Our ongoing research areas include:
- the longest running population-based HIV Treatment as Prevention (TasP) trial in Africa
- An innovative research project on human lung granuloma biology, involving close collaboration with surgeons performing lung resections at Durban’s Inkosi Albert Luthuli Central Hospital and King Dinuzulu Hospital Complex
- Applying genomics to better understand TB drug resistance
Our laboratory facilities at the K-RITH Tower Building in Durban include state-of-the-art Biosafety Level 3 (BSL3) labs, which allow scientists to safely work with dangerous airborne diseases such as TB. We are also host to Africa’s only microfluidic chip-making foundry, where scientists are working to develop low-cost, sample-in-answer-out disease diagnostic devices to address the HIV and TB epidemics.
The Africa Health Research Institute’s research is truly collaborative: we work with over 60 academic and clinical institutions in South Africa and elsewhere in Africa and the world.
“UCL takes a collaborative approach to tackling major global challenges and forging successful partnerships is a key priority and strength of the School of Life and Medical Sciences,” said Professor David Lomas, UCL Vice-Provost (Health). “Our commitment to the Africa Health Research Institute builds on our role as one of the world’s leading centres for biomedical research. The Africa Health Research Institute will become a significant global partner for UCL, in line with our Global Engagement Strategy, and will strengthen the translation of our research into new therapies that address the HIV/TB co-epidemic and benefit human health.”
“The investment by Wellcome and others in South African health research has undoubtedly improved the lives of people with HIV over the past 15 years. But growing resistance to HIV and TB treatments, and stubbornly high infection rates, mean we must redouble our efforts if we are going to sustain our hard-won progress,” said Professor Mike Turner, Wellcome Trust Acting Director of Science and Head of Infection Biology. “Long-standing threats such as TB, HIV and increasingly the non-communicable diseases, will only be solved with a strong research base which combines different approaches. Individuals and teams at the Africa Health Research Institute will play a leading role in shaping and driving world class, locally driven and relevant research that improves human health. Ultimately, solutions to health crises will be driven by African scientists and, increasingly, African investment.”

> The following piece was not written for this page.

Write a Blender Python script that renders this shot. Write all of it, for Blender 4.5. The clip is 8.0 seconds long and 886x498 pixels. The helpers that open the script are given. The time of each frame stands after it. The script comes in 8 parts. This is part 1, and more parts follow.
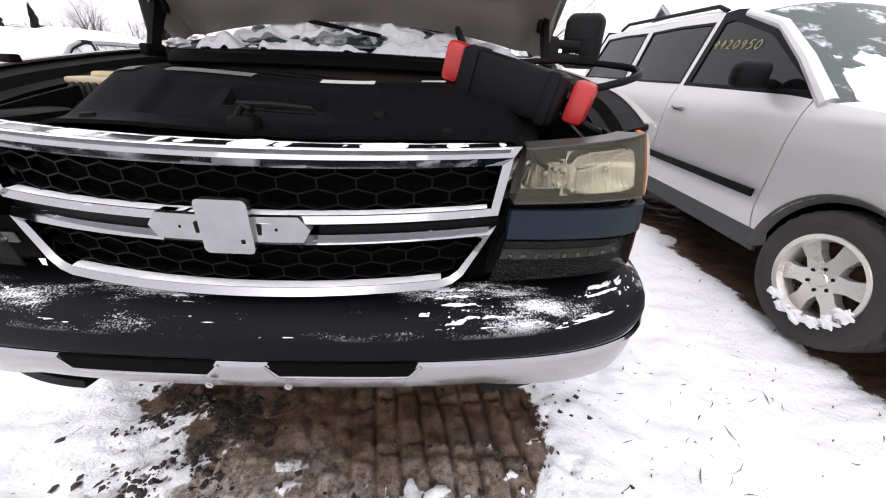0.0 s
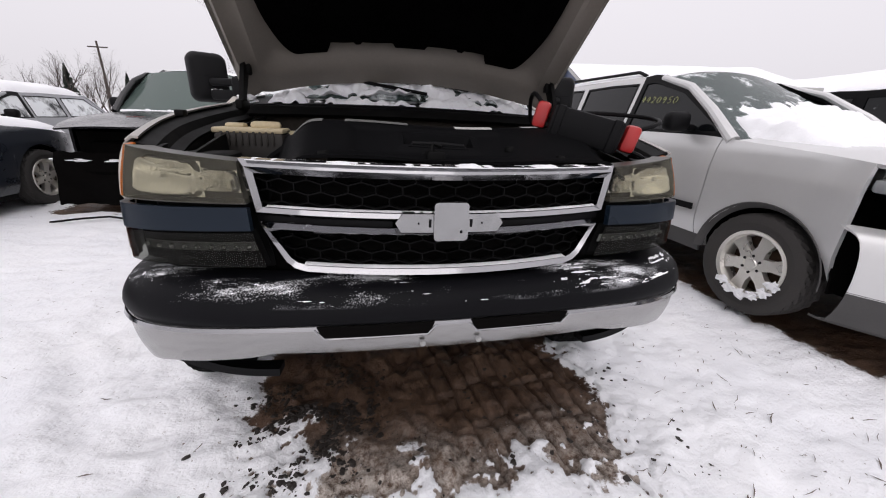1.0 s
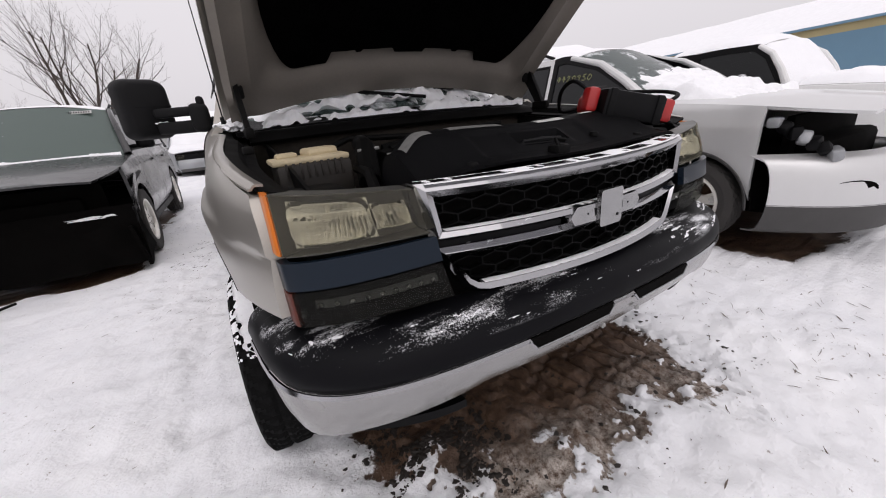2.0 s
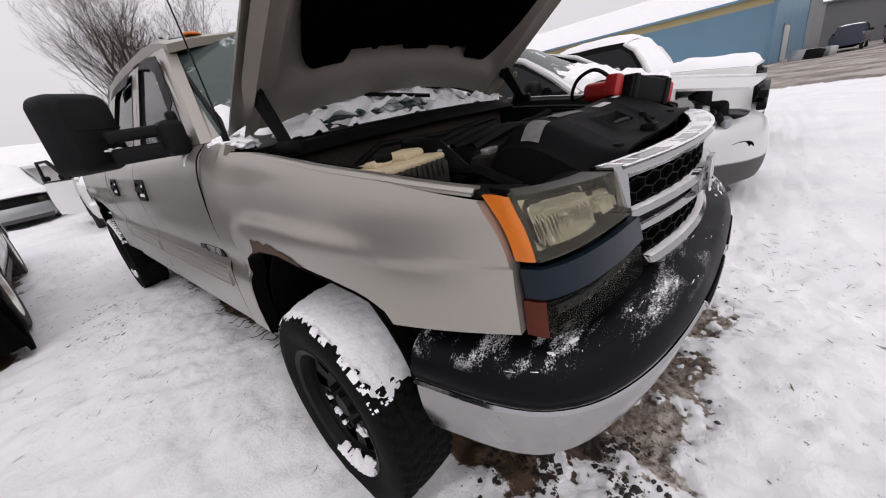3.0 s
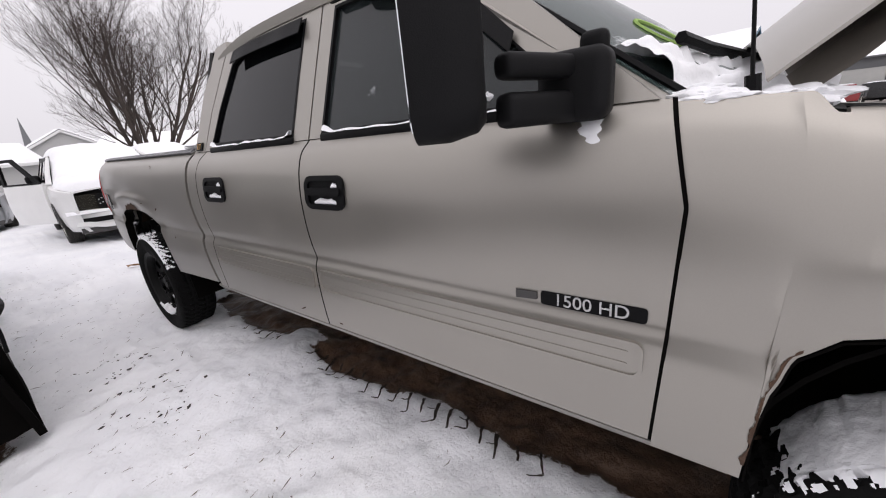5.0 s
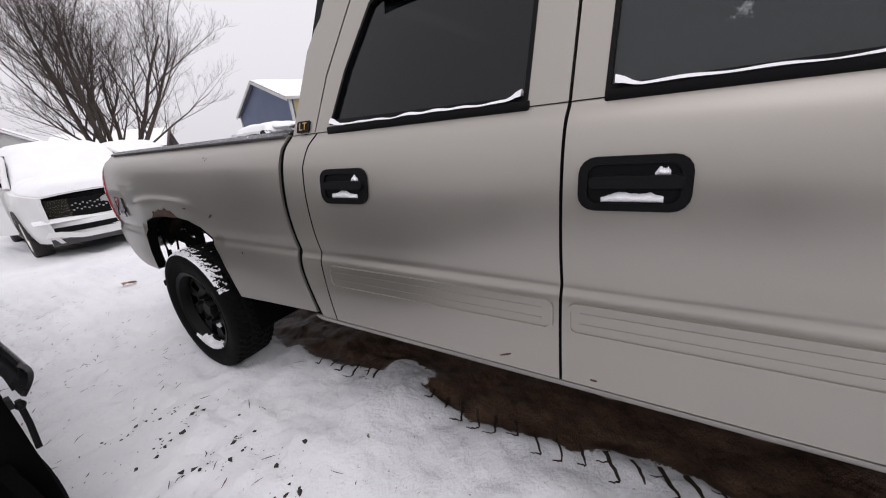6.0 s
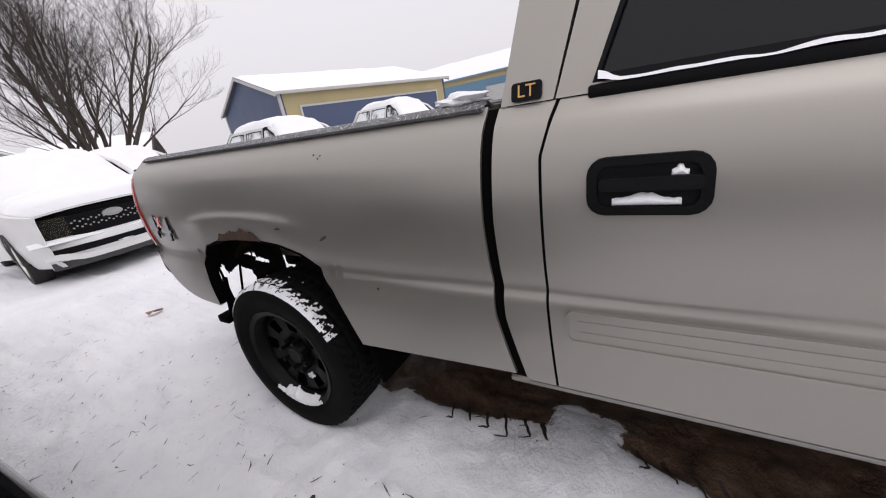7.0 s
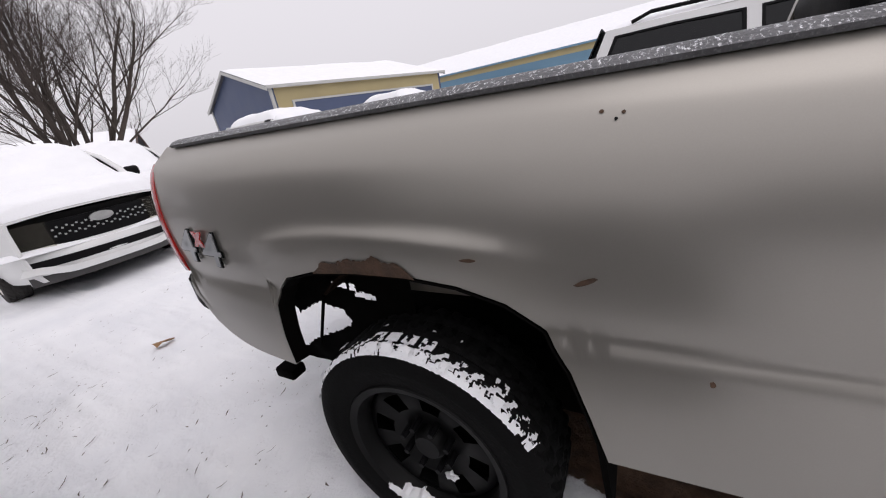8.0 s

“We believe this new research centre is well positioned to make the critical scientific advances needed to improve our understanding of and advance treatment for these two deadly infectious diseases,” said HHMI President Robert Tjian. “The unification of these institutes makes possible a spectrum of research previously unimagined by either the Africa Centre or K-RITH separately.”
“The unification is a major achievement. It maximises the opportunities for impact of world leading research on the twin epidemics of HIV and TB,” said UKZN spokesperson Lesiba Seshoka.